I’ve said it before—Tinder is an fantastic travel app. You can set your location, meet nearby (attractive) people and set up a date in a matter of minutes. I’ve used it before to meet people for stories when I was on assignments abroad and also to meet locals to take me out for a fun night in a town when I didn’t know anyone.
Tinder, Bumble, and the rest of the hook-up apps can be a great way to meet new people, but you have to be clear about how you intend to use the app, and especially wary of potentially dangerous situations. Say what you’d like to do in your bio (bar hopping, museum tours, local music scene), then start swiping. If you get a match, ask them point blank if they’d like to take you out and show you their town. Make yourself available, and state your preferences, but put the onus on them. It’s their city after all.
I’ve had some fantastic nights out and made some great friends from using Tinder while traveling. Heck, you can even find a date for happy hour in the airport if you’re stuck on a long layover. Seriously. Shake it up. Get weird. Tinder is your friend.
Yes, Meetups pages and events look like they were designed using Geocities and Windows 98, but they are just a straight up great way to socialize. I use Meetups for finding language partners when I travel, and often times language partners can turn into dates. In fact, that’s how my high school friend found his wife. He now lives in China with two kids. So, there’s that.

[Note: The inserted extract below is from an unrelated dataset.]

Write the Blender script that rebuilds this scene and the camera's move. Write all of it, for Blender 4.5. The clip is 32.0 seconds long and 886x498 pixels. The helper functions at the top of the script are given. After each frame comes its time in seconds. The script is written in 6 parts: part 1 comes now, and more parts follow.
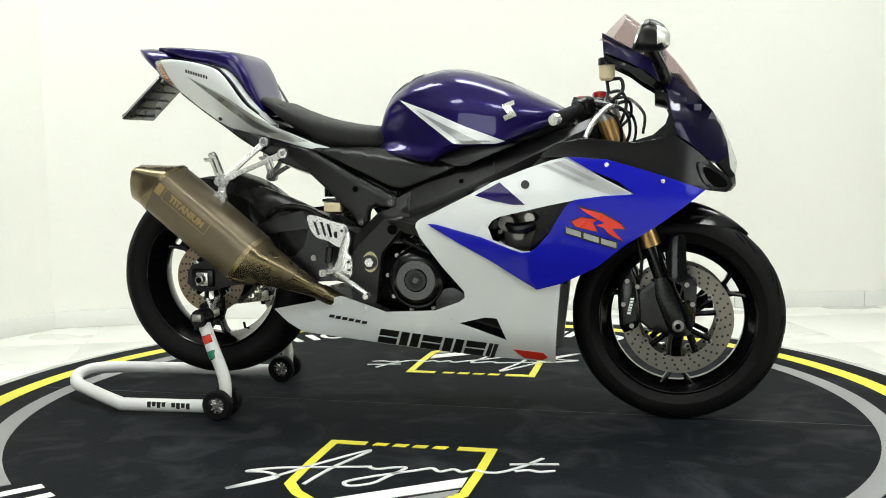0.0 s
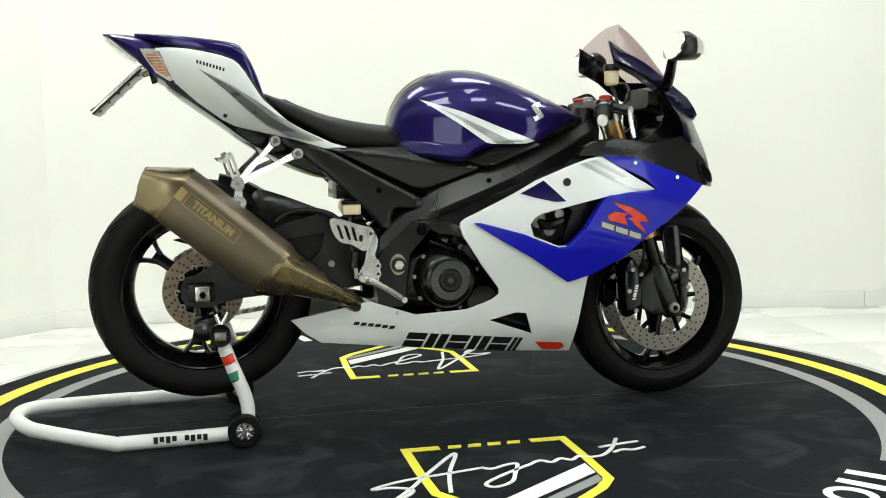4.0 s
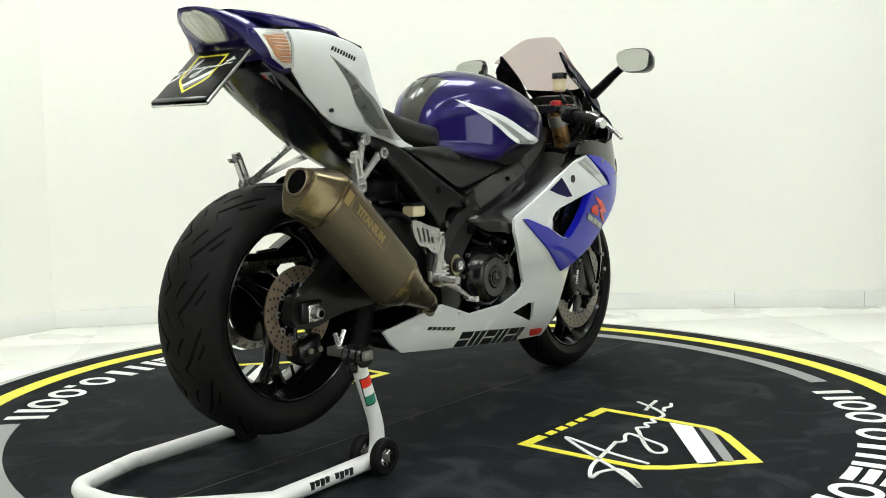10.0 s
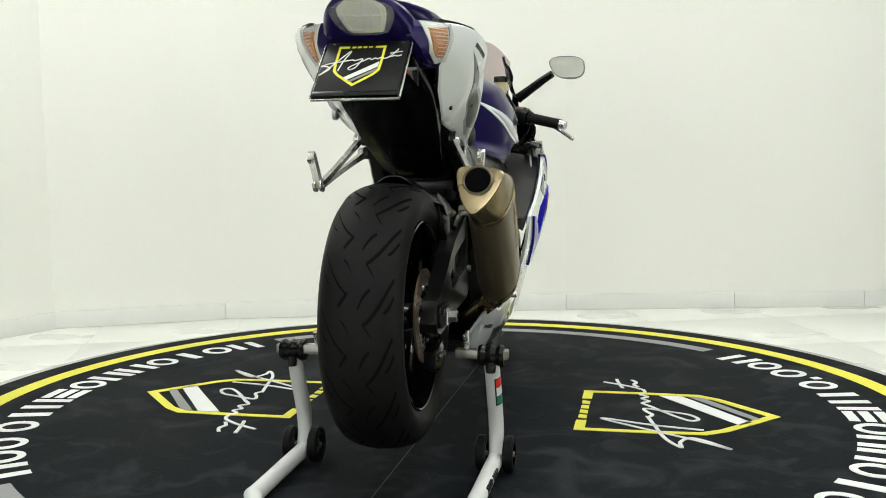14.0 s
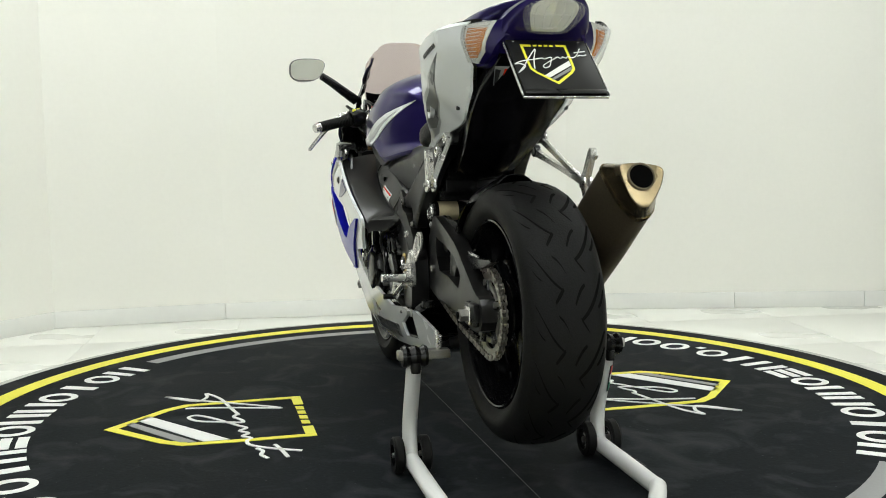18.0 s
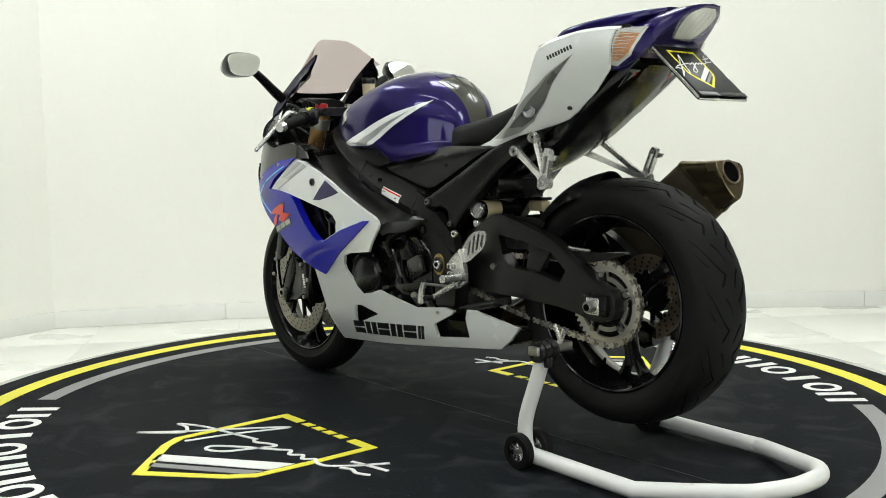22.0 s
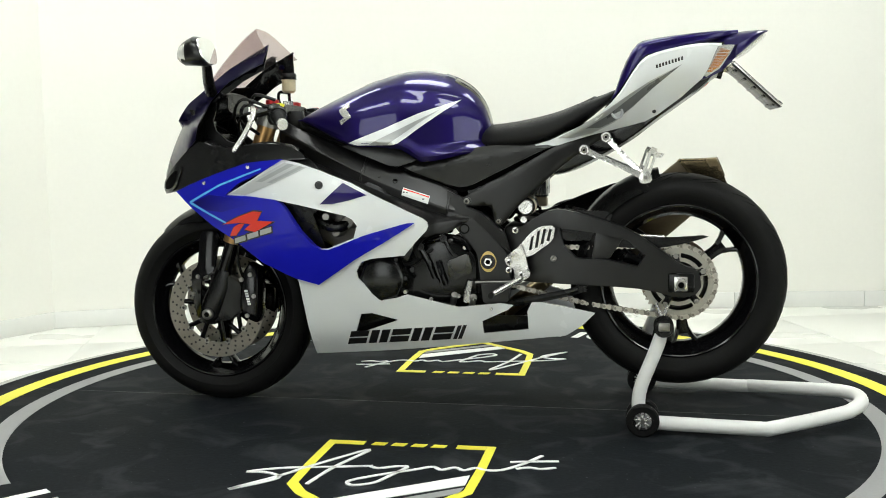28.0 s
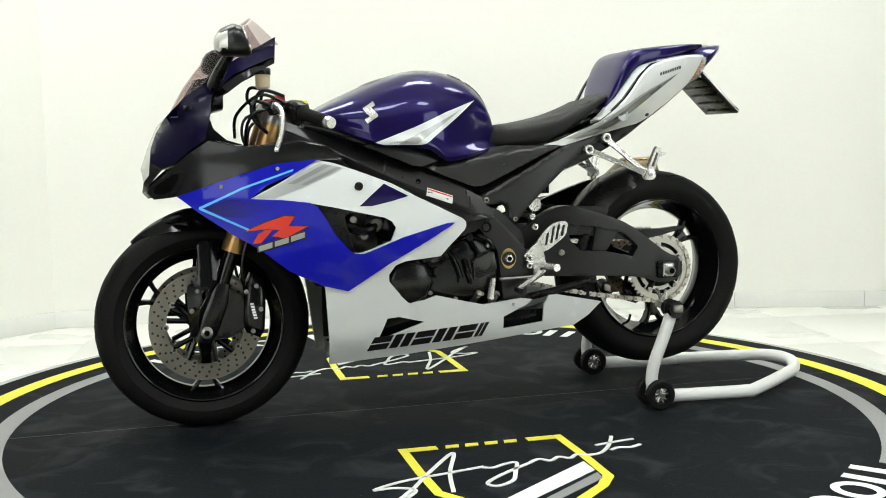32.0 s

Regardless, of how involved you want to get, Meetups are awesome.
Take a Tour: The Original Dating App
If you’re single and ready to mingle one of the best ways to meet someone is simply to sign up for a group activity. Yeah, tours are kind of hokey, and yeah you don’t need to go on planned activities, but you know who’s on planned activities—other people. You can bond during the diving excursion/wine tour/after hours museum romp then invite one or more new friends out for a drink or dinner afterwards. You know they’re probably not busy, so put yourself out there and make some plans. Most people are looking for connection too!
Apps in the LGBTQI+ Community
Whether you use Grindr, Jack’d, Her, OKCupid, or Tinder, I find there’s little need to go over the best hookup apps in this community, as everyone has their own tastes about what floats their boat and there are already plenty and plenty of reviews out there.
Unfortunately though, online dating everywhere for LGBTQ people carries an inherently greater risk to personal safety. Queer apps are seeing an uptick in use to identify and harm LGBTQ individuals in both LGBTQ friendly and unfriendly countries. This means when traveling, even to LGBTQ friendly places, that you need to stay vigilant and keep travel companions, or a close friend back home, updated of your well-being and movements. At the end of the day, your safety is more important than maybe being a little embarrassed about telling a friend where you’re going for a hookup.
And for those not looking for a hookup, dating apps don’t only have to be about sex. The facial expressions I get are pretty hilarious when I tell Queer friends that dating apps, like Grindr and Tinder, can be used to actually meet people to get the lowdown of a new city or just make a new friend. Just make sure your intentions are clear from the outset.
Some other apps to increase safety while traveling include:
uSafeUS will fake an emergency call from a friend to help get you out of a bad date or other situation smoothly.
Find My Friends & Google Maps are two of the best ways to share your location with a friend or family member at all times.
TripWhistle gives you the emergency contact numbers of any country in the world.
bSafe works without wifi or internet connection and will allow friends or family to virtually “walk you home.” If you don’t make it back to your house/hotel/destination safely, it will notify them.